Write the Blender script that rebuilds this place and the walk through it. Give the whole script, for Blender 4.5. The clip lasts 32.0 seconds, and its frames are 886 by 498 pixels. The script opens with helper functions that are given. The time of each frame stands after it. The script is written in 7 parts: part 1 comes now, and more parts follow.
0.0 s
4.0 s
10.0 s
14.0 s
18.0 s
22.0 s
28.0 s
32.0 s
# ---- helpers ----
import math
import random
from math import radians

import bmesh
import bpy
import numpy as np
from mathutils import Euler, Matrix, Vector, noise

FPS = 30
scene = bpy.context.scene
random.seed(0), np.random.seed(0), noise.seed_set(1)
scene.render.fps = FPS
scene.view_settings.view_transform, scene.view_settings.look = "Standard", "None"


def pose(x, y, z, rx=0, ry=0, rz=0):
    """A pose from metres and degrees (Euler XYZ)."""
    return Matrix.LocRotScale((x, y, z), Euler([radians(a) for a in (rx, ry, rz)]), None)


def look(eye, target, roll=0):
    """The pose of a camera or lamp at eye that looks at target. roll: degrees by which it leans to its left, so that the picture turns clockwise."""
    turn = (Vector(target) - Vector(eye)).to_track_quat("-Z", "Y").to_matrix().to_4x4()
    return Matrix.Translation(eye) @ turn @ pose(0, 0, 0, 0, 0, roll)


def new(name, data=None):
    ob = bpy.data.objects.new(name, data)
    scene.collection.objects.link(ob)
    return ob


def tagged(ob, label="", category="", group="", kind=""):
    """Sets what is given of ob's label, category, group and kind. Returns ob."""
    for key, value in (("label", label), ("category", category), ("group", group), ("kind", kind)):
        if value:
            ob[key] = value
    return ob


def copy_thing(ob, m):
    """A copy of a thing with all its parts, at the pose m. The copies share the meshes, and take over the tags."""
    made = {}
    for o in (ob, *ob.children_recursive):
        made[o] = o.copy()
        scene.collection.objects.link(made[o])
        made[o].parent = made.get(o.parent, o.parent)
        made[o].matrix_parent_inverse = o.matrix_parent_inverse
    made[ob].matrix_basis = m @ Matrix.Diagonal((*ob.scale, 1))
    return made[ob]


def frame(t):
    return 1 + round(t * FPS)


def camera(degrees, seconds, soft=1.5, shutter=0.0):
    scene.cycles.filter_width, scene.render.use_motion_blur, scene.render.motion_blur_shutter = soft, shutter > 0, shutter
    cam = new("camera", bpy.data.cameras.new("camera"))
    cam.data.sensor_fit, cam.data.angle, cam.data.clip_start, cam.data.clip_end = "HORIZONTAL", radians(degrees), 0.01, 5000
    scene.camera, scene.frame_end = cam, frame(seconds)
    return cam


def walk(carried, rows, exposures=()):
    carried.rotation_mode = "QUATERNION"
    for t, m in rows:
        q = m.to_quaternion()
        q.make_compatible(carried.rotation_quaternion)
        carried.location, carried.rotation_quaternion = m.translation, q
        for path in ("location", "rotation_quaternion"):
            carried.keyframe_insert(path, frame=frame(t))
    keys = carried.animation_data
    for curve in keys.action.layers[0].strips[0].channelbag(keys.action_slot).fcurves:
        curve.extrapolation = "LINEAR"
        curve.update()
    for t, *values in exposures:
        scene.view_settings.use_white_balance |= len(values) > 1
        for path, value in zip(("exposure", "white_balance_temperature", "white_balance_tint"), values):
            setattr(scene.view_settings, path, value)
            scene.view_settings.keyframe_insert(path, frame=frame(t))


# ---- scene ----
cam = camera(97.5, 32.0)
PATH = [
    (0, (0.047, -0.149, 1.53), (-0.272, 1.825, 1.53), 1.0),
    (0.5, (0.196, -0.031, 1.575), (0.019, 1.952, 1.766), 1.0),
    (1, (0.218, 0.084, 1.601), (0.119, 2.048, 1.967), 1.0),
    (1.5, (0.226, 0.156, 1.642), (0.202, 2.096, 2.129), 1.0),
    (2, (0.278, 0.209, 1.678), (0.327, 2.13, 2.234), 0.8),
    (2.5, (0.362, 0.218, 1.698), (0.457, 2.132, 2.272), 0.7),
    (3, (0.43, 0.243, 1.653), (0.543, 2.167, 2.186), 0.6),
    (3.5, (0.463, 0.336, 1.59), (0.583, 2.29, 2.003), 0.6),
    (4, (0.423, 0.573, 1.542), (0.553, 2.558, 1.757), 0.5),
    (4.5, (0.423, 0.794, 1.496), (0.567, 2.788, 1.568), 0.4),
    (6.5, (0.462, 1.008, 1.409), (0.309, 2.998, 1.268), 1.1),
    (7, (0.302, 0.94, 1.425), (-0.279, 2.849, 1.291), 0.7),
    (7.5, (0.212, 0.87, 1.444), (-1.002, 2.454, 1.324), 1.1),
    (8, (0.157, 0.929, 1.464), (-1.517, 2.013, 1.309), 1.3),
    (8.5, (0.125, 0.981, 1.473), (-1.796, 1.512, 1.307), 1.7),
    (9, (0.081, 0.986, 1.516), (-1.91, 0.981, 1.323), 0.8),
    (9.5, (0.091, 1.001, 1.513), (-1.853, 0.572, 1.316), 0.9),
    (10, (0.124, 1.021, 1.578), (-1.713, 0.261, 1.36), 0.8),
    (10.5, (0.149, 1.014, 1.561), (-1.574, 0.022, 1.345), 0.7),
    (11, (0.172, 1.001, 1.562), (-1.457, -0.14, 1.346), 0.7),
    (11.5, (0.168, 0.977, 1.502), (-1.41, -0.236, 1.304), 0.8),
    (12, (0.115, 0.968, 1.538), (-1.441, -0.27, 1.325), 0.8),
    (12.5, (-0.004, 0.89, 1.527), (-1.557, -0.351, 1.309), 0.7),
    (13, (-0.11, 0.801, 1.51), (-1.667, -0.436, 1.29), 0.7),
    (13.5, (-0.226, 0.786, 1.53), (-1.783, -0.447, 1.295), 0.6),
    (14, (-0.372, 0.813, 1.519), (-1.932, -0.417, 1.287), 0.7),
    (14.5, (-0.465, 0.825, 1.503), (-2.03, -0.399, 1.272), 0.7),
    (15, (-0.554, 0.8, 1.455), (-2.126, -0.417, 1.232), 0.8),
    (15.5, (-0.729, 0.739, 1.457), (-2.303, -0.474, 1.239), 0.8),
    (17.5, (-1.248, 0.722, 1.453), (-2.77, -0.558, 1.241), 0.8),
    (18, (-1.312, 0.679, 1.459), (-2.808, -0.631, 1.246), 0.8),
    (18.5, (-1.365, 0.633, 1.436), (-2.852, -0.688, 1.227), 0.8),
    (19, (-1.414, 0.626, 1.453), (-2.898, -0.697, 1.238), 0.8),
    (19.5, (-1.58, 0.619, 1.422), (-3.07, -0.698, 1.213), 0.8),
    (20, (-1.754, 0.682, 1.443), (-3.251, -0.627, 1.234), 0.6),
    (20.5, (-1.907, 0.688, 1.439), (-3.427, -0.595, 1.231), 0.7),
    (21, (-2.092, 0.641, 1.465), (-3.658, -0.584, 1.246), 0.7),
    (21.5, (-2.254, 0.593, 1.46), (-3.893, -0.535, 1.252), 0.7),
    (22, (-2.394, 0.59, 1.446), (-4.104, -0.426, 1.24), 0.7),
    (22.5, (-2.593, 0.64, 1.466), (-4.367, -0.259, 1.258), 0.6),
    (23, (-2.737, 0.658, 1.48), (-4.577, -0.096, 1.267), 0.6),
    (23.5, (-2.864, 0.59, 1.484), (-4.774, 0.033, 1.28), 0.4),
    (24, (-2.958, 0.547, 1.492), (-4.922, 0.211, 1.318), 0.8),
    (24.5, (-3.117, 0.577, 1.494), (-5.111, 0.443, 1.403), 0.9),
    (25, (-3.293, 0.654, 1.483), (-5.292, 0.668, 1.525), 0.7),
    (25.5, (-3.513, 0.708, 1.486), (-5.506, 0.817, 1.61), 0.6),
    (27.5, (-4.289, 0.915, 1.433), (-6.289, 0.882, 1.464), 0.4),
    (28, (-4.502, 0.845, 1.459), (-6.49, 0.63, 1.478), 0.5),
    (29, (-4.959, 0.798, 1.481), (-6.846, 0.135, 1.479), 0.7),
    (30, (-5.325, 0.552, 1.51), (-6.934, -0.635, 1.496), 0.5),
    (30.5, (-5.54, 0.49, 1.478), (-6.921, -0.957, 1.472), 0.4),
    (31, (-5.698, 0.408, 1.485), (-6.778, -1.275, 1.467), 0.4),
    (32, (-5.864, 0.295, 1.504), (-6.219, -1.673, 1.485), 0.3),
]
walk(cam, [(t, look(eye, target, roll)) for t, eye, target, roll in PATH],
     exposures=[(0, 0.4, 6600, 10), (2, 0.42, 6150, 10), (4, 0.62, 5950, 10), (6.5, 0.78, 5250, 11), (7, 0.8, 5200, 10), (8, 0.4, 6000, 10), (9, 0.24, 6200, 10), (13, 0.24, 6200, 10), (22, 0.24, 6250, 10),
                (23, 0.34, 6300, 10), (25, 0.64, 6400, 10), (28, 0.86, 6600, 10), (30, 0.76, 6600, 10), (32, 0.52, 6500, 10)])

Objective
Identify all lines where the word "import" shows up. Copy them.

Reply to the exercise
import math
import random
from math import radians
import bmesh
import bpy
import numpy as np
from mathutils import Euler, Matrix, Vector, noise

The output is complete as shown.